Saturday, 10 May 2014

Nigeria, Oil and the Global War on Terror Redux.

"This is not just a Nigerian issue, it is a global issue,..There are extreme Islamists around our world who are against education, against progress, against equality and we must fight them and take them on wherever they are." -David Cameron, British Prime Minister, Wednesday May 7 2014
"As the mother of two young daughters, Mrs Obama is taking up the opportunity to express outrage and heartbreak the president and she share over the kidnapping,"-White House deputy spokesman Eric Schultz
..the security council should act quickly to designate Boko Haram as a terrorist group."We're working with Nigeria in the security council to secure urgently needed UN sanctions (on) Boko Haram,"Must hold its murderous leaders to account."-Samathan Power on Twitter.
The abduction of 267 girls has been spun into a chorus of denunciation from Western leaders and diplomats is intended as 'public diplomacy' to enable the Western powers to intervene with military aid to shore up the Nigerian state which looks as though it is losing control of the country.

Nigeria provided around 10% of the USA's crude oil imports.
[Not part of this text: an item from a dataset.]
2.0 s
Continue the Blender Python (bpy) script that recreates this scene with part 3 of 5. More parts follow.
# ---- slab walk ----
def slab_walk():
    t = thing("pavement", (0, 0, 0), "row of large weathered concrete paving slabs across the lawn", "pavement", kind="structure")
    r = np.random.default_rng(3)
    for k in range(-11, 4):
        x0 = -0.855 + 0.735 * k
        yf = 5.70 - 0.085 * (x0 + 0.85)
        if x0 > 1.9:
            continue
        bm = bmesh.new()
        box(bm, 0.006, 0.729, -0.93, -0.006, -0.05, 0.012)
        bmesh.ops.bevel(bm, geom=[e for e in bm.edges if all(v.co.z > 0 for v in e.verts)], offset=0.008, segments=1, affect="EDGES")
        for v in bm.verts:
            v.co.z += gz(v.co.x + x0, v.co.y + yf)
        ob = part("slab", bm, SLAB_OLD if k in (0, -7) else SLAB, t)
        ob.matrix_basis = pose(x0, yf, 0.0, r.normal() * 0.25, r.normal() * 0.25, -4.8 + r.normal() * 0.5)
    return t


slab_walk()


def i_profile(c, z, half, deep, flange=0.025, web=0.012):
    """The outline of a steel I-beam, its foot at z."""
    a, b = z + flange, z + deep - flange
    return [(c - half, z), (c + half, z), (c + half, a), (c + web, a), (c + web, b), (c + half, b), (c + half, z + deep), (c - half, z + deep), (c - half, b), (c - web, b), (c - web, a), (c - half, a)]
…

Yet the amount of oil imported by the barrel has rapidly diminished since 2011 and plummeted in the latter part of 2013. The start of 2014 saw an upsurge in Boko Haram violence in the north of Nigeria which it has threatened to bring south.

The falling imports of Nigerian crude to the US, due to the exploitation of shale oil, do not mean that Obama's administration is any less concerned about the spread of Al Qaida affiliated terror groups across sub Saharan Africa in what US geopolitical experts term an 'arc of instability'.

For a start, Boko Haram could bring chaos to a nation whose oil still provides a significant proportion of the oil imports of the US's main trading partners in the EU states, especially Britain and France. European demand for Nigerian oil has actually increased between 2011 and 2012.

Sola Tayo, a Nigeria analyst at the London-based think tank Chatham House, has claimed that the effects of Boko Haram attacks spreading south would be "catastrophic" for Africa's leading economy and add to the already damaging attacks from other insurgent group's on pipelines in the Niger Delta.

One reason for the rising conflict in northern Nigeria, of which the abduction of the girls in Chibok is a consequence, is the ruthless determination of the government in Abuja to exploit huge reserves of oil in the Chad Basin and so secure a reduction of its over-dependence on the oil of the Niger Delta.

Should oil in Northern Nigeria be exploited successfully, Nigeria's foreign exchange earnings would increase and it is claimed oil revenue could be used to improve the social and economic welfare of the vastly poorer Nigerians in the region, something that did not happen in the case of the Niger Delta.

In any case, tensions between the predominantly Muslim north and the Christian South are widening and set to widen further with the question of who is going to benefit from northern Nigeria's oil. The Nigerian Joint Task Force units are venal and inept, and have attempted to crack down on insurgents heavy handedly.

Before the global media made a cause celebre out of the abducted girls, the JTF was found to have employed extrajudicial execution and torture in some villages where 'terror suspects' from Boko Haram were believed to operate. The danger is now that the West could get drawn in to the struggle.

Indeed, none of this chaos seems to have abated the willingness of the US, Britain and France to try and step up the 'war on terror' and add their assistance and military aid. As President Hollande said in Abuja in January after 43 boys were murdered in a dormitory school 'Your struggle is our struggle'.

Britain and France have strong bilateral ties with Nigeria. Oil revenues and investments in infrastructure and banking are very important for both of their economies, not to mention the role crude oil imports have on keeeping petrol prices for British and French consumers lower.

The need for stable oil prices and foreign export earnings from the sale of oil makes exploration of the oil in northern Nigeria ever more necessary. Yet in March 2014 the Nigerial oil corporation's head declared that Boko Haram is increasingly stalling all possibilities of it being tapped.

So expect further moves towards intervention from the Western Powers in Nigeria in the coming weeks and months and years.